В течение всего ужина я не поднимала головы, а вместо многословных комплиментов кулинарному таланту местных поваров коротко кивала.
– Теперь я убедился: ты точно дочь одной из главных семей. Тебе так трудно угодить. – Вёрджил задумчиво вертел в пальцах ключ-карту от номера.
– Я всё ещё чувствую себя в долгу и переполнен энтузиазмом этот счёт закрыть, но мне пора. Я обещал вернуться домой сегодня, времени осталось не так уж и много.
– Нам тоже пора. – Я вскочила с места. – Спасибо за ужин.
– Где ты остановилась? Я подвезу.
– Ещё нигде, так что не стоит беспо…
– Тогда возьми вот это. – Он встал и вложил мне в ладонь карту, а, когда я попыталась отмежеваться, сказал: - Номер оплачен до завтра, деньги назад я требовать не стану. Просто взгляни на него. Если не захочешь оставаться – уйдёшь.

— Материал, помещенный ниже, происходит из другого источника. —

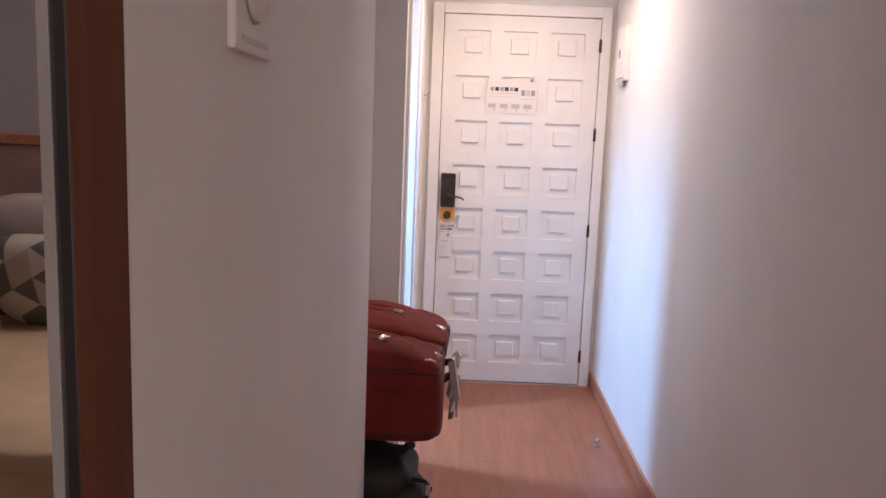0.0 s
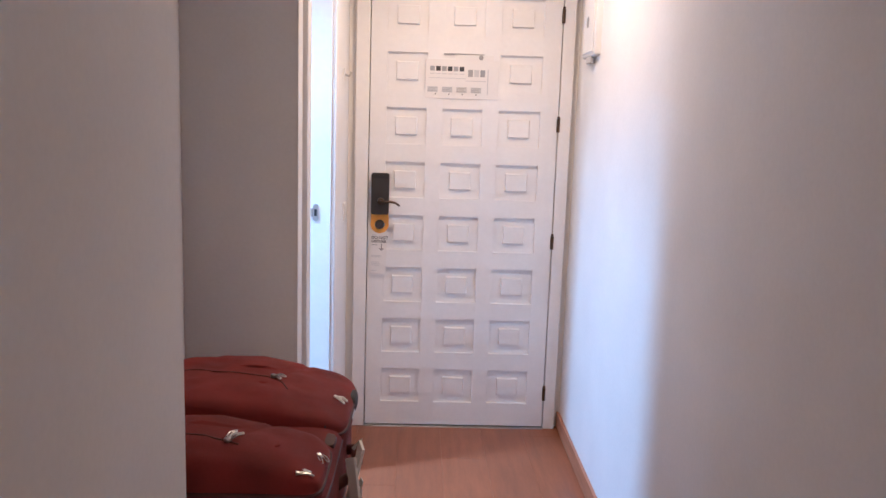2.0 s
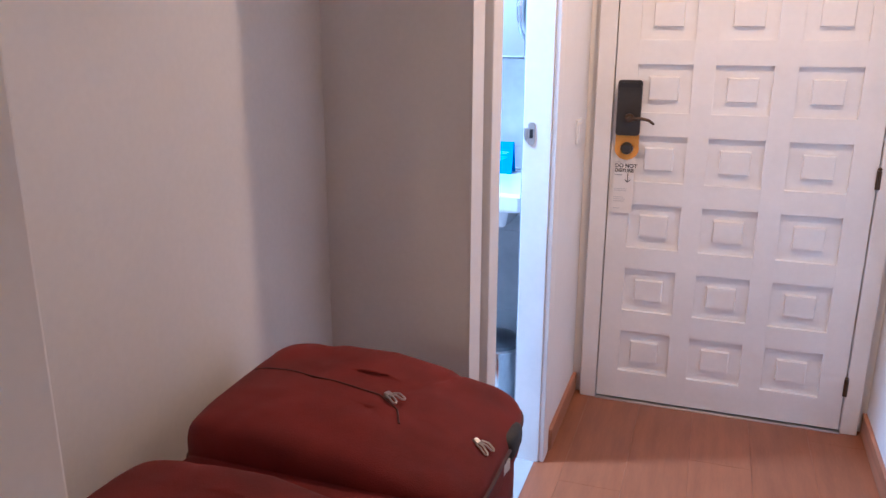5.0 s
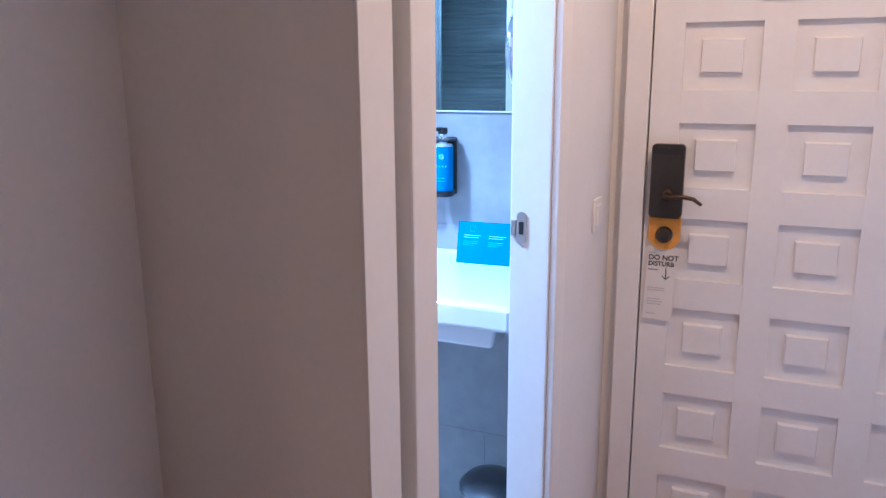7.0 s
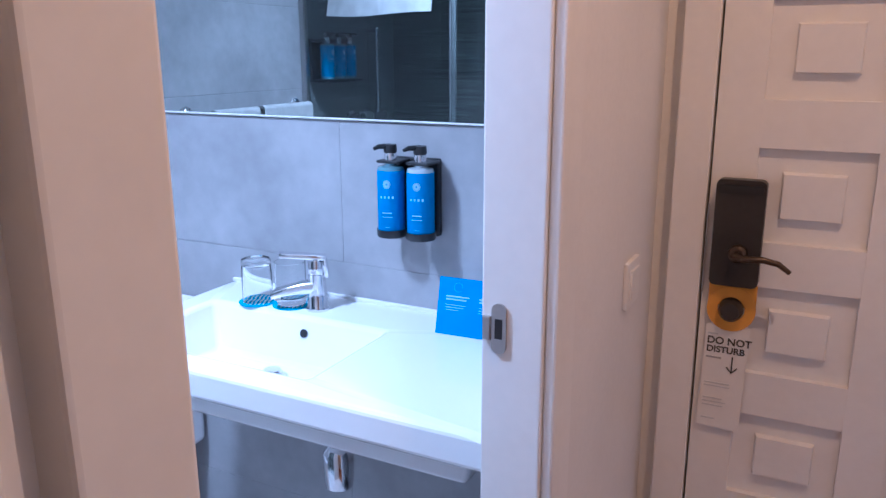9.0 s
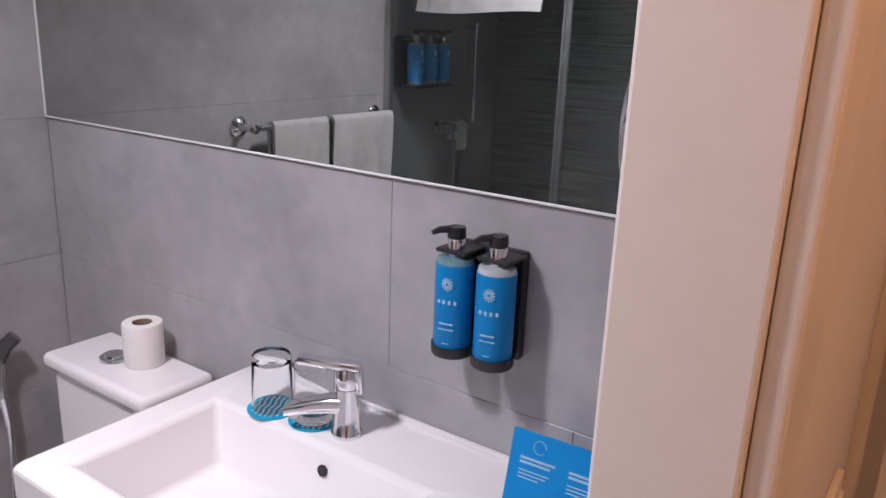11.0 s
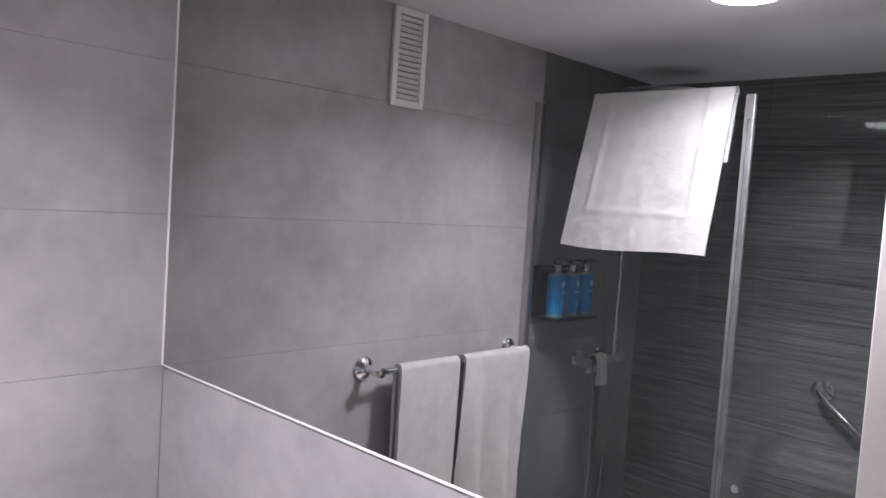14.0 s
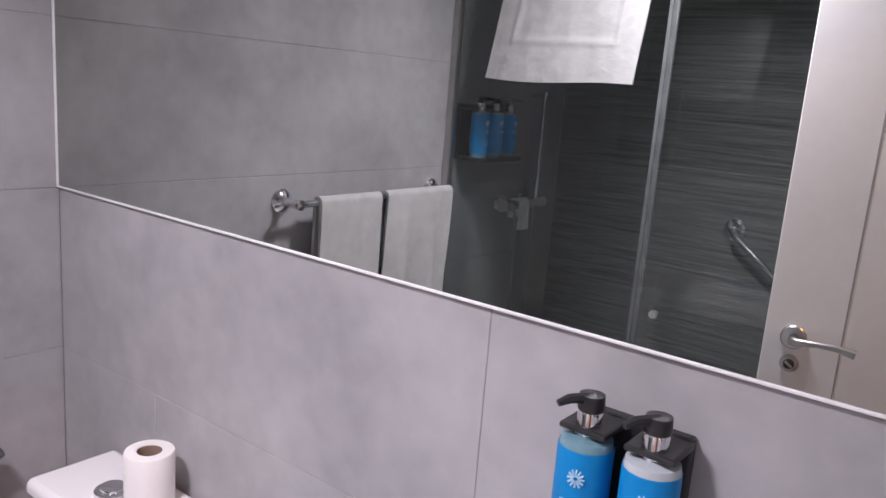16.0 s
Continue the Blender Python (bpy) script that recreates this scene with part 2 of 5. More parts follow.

Маршал знал, что никто в здравом уме и уж тем более в моём положении от такого предложения отказываться не станет.
Я посмотрела на карту, а когда подняла глаза, Вёрджил уже выходил из зала. Он попрощался, но я не расслышала? Он же человек слова, когда дело касается женщин, а значит, если бы сказал «прощай», мы бы с ним больше не встретились.
Но что-то я не могла вспомнить…
Я подошла к барной стойке, за которой дегустировал элитный алкоголь Мур. Пусть его вечер прошёл в менее дружелюбной обстановке, выглядел он бодрее меня. Отлично отдохнул, похоже.
Любопытно, что он сказал Марсу, раз тот даже обернулся на пороге.
– Держи. – Я поставила перед ним коробку с консолью. – Адские врата уже закрылись, конечно, но, может, ты найдёшь локацию поприятнее?
– Приятные локации – не мой конёк.
– Что это значит?
– Это значит, что я родился в лифте для смертников, а рай обрёл в дешёвом мотеле.
Теперь понятно, почему тебя заводят всякие подворотни.
– А что насчёт тебя? – спросил Мур. – Тебе здесь нравится?
– Сама бы я сюда не пришла.
– Я бы тебя тоже сюда не привёл, - и это его выводило из себя, судя по голосу. То, что он был неспособен окружить безопасностью и роскошью самого важного человека, тогда как Вёрджил мог проворачивать такое с первыми встречными. – Заботиться и удовлетворять тебя хотел бы только я.
Чёрт, я знала, что речь идёт о еде, но не могла думать ни о чём приличном, когда об удовлетворении говорил он.
После разговора с Маршалом это злило. Ему всего шестнадцать, но он лучше меня понимает, что испытывать такие сильные чувства к искусственному – глупо.
«Им это и не нужно», точно. Ведь всё, что происходит между хозяином и биоником - следствие желаний первого, а не последнего. Мур никогда бы не коснулся меня, если бы я сама этого не захотела. Ему это попросту не было бы нужно.